Exploration of moral issues in medicine and medical research. Course will typically focus on issues raised by the creation and termination of life and include topics such as abortion, stem cell research, cloning, prenatal screening for disability, right to medical care, human experimentation, genetic enhancement and eugenics, animal experimentation, the diagnosis of death, and euthanasia.

BIOMEDICAL ETHICS
Course# 50:730:249:90
Online

Professor Gentzel

BIOMEDICAL ETHICS
Course# 50:730:249:92
Professor Gentzel

BIOMEDICAL ETHICS
Course# 50:730:249:94
Professor Gentzel

BIOMEDICAL ETHICS
Course# 50:730:249:96
Professor Gentzel

PHILOSOPHY OF LAW
Course# 50:730:258:01
M/W 12:30 pm – 1:50 pm 
Professor Agule
GEN ED: EAV (Ethics and Values)

Introduction to philosophical issues concerning the nature of law and its relation to morality and to power.
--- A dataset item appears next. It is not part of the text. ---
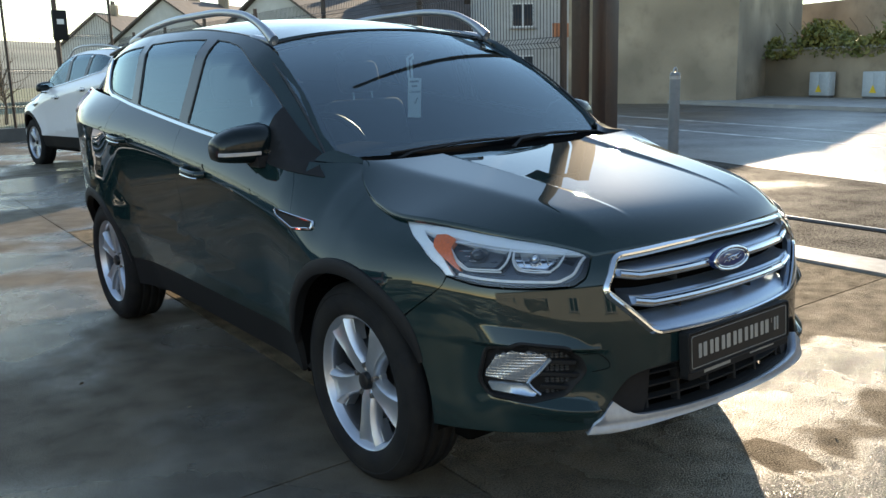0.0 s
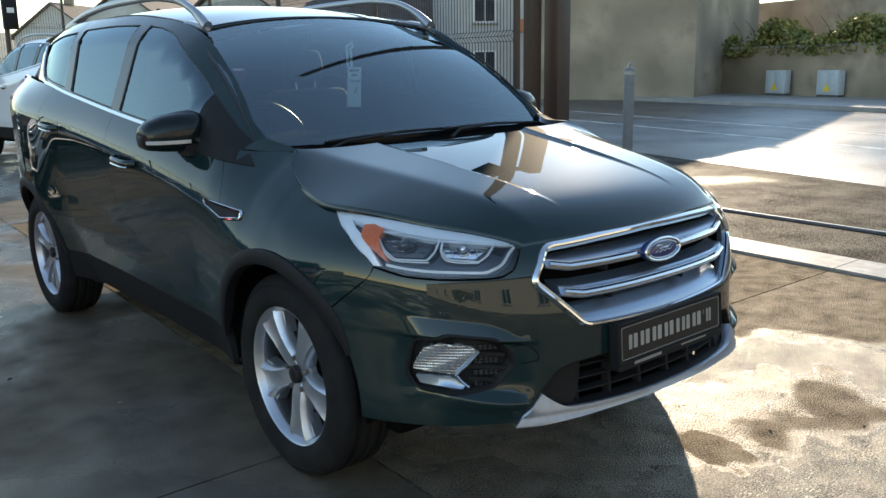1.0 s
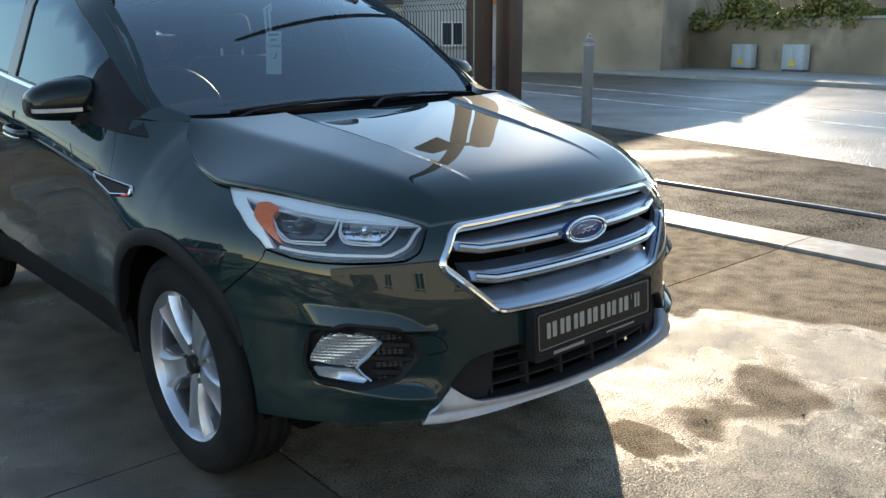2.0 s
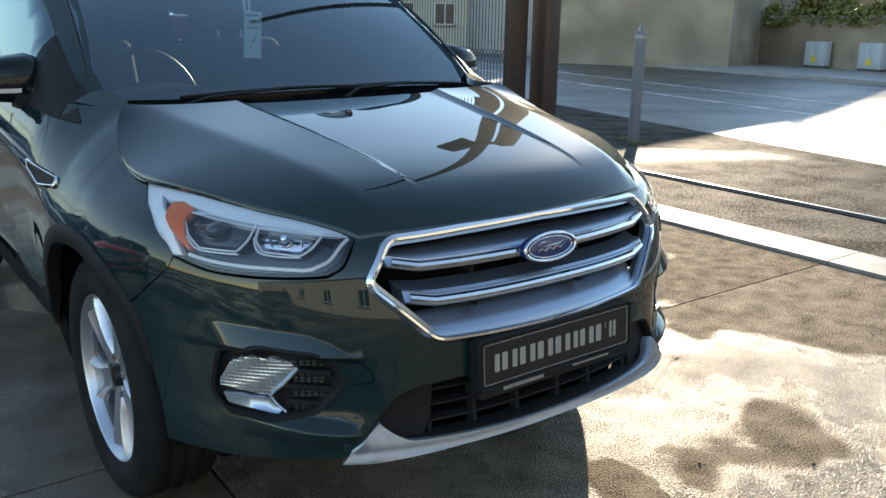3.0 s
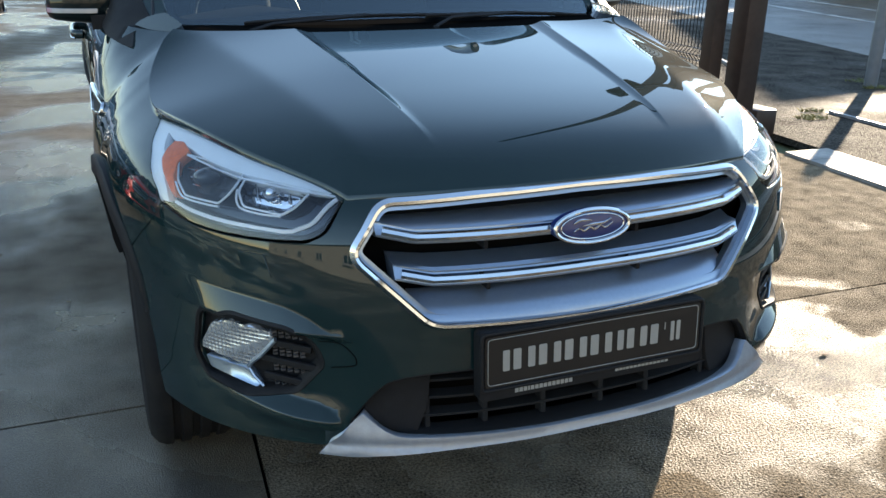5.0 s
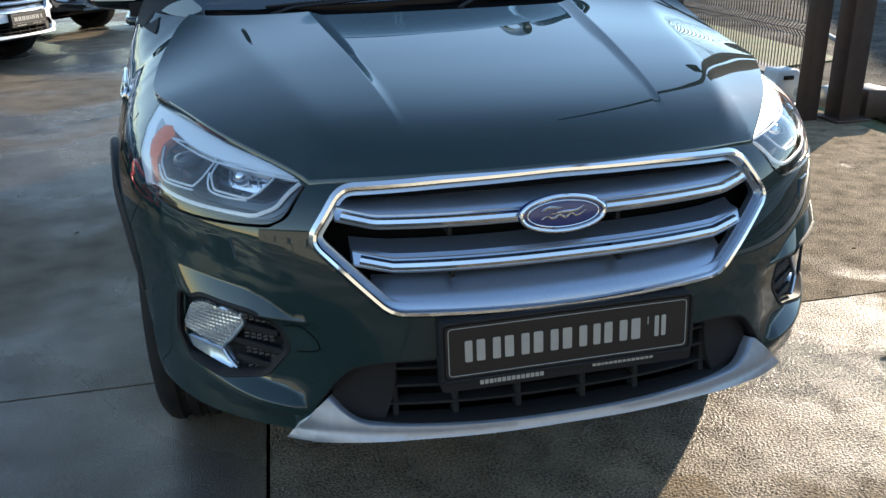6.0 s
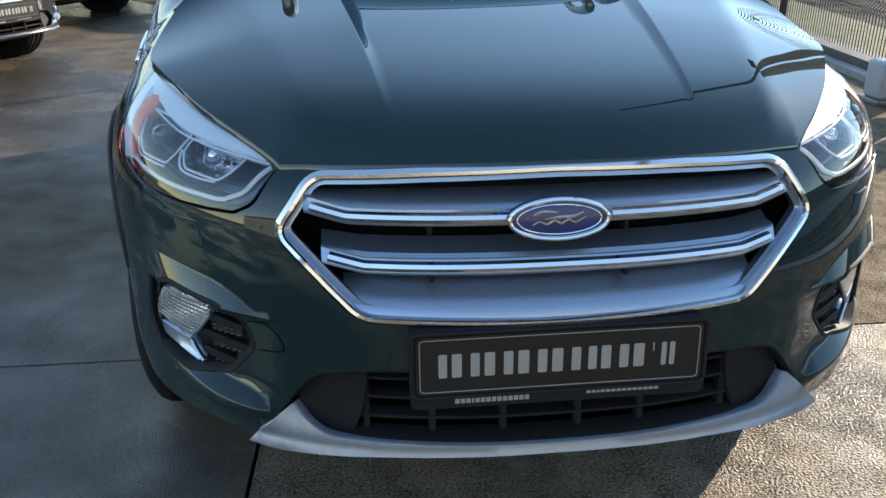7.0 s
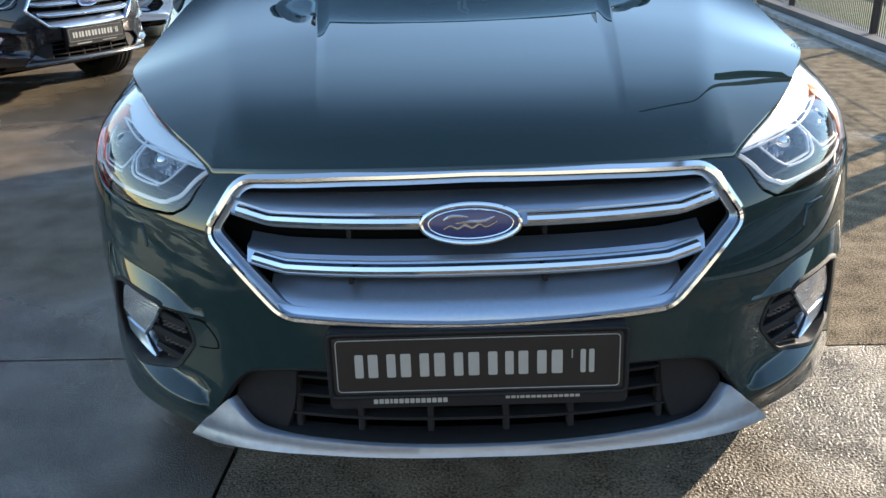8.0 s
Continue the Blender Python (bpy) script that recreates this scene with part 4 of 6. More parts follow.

Focuses on the concept of justice and punishment, the function of law, and types of legal argument. Legal materials include cases drawn from constitutional law, contracts, torts, and criminal law.

PHILOSOPHICAL IDEAS IN FILM
Course# 50:730:264:90
Online
Professor Young
GEN ED: AAI (Art, Aesthetics, and Theories of Interpretation)

An exploration of classic philosophical questions as represented in film. Possible topics include (but are not limited to) truth, skepticism, relativism, personal identity, determinism, artificial intelligence, and the problem of evil. Film representations of these classic questions will be identified and evaluated from the perspective of various philosophers, possibly including Plato, Russell, James, Descartes, Berkeley, Kant, Locke, Hume, and others.

ETHICS AND THE FUTURE OF HUMANITY
Course# 50:730:329:01
M/W 12:30 pm – 1:50 pm 
Professor Rooney
GEN ED:   EAV (Ethics and Values)

Exploration of moral and social issues pertaining to emerging technologies. Topics covered include human enhancement, artificial intelligence, robotics, reproductive technology and cloning, and artificial life.